Of Bunkers, Bankers and Black Swans

• http://www.naturalnews.com

(Natural News) And suddenly the storms of early Trumptopia subside, or seem to. The surface of things turns eerily placid as the sweets of May sweep away the toils of an elongated mud season. Somebody stuffed Kim Jong Un back in his bunker with a carton of Kools and the Vin Diesel video library. France appears resigned to Hollandaise Lite in the refreshing form of boy wonder Macron. It's been weeks since The New York Times complained about the Russians stealing Hillary's turn as leader of the free world. We're given to understand that Congress managed overnight to cook up a spending bill that will avert a Government shut-down until September. Rest easy America… oh, and buy every dip.

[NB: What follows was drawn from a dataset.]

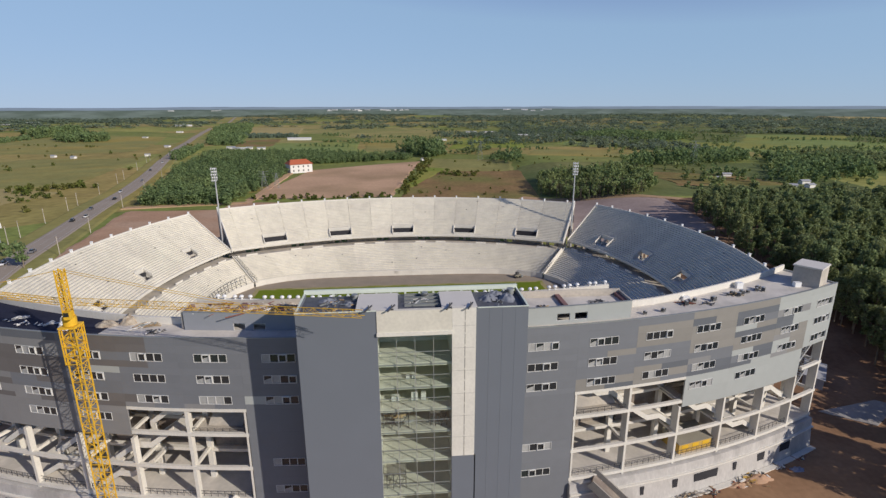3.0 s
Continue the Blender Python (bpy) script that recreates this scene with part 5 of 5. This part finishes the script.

(Article by James Howard Kunstle republished from Kunstler.com)

A calm surface is exactly what Black Swans like to land on, though by definition we will not know they're out there until our reveries are broken by the sound of wings flapping. Some kind of dirty bird showed up on Canada's thawing pond last week when that country's biggest home loan lender suffered a 60 percent pukage of shareholder equity and had to be bailed out — not by the Canadian government directly, but by the Ontario Province's Health Care Workers Pension Fund, a neat bit of hocus pocus that amounts to a one-year emergency loan at ten percent interest.

If that's a way for insolvent public employee pension plans to find enough "yield" to meet their obligations, then maybe that could be the magic bullet for the USA's foundering pension funds. The next time Citibank, Goldman Sachs, JP Morgan, and friends get a case of the Vapors, let them be bailed out by the Detroit School Bus Drivers' Pension Fund at ten percent interest. That ought to work. And let Calpers take care of Wells Fargo.

The situation across Western Civilization is as follows: virtually every major financial institution has become a check-kiting operation or a Ponzi scheme, and we've reached the point where they can only pretend to be rescued. Bailout or not, the Toronto-based Home Capital Group is still stuck with shit-loads of non-performing sub-prime mortgage loans — its specialty — and Canada's spectacular real estate bubble has hardly begun to pop. The collateral is starting to turn, like dead meat in the May sunshine, and the odium will waft across the border.

It doesn't take much to blow things up, as the world discovered in several other historically recent episodes.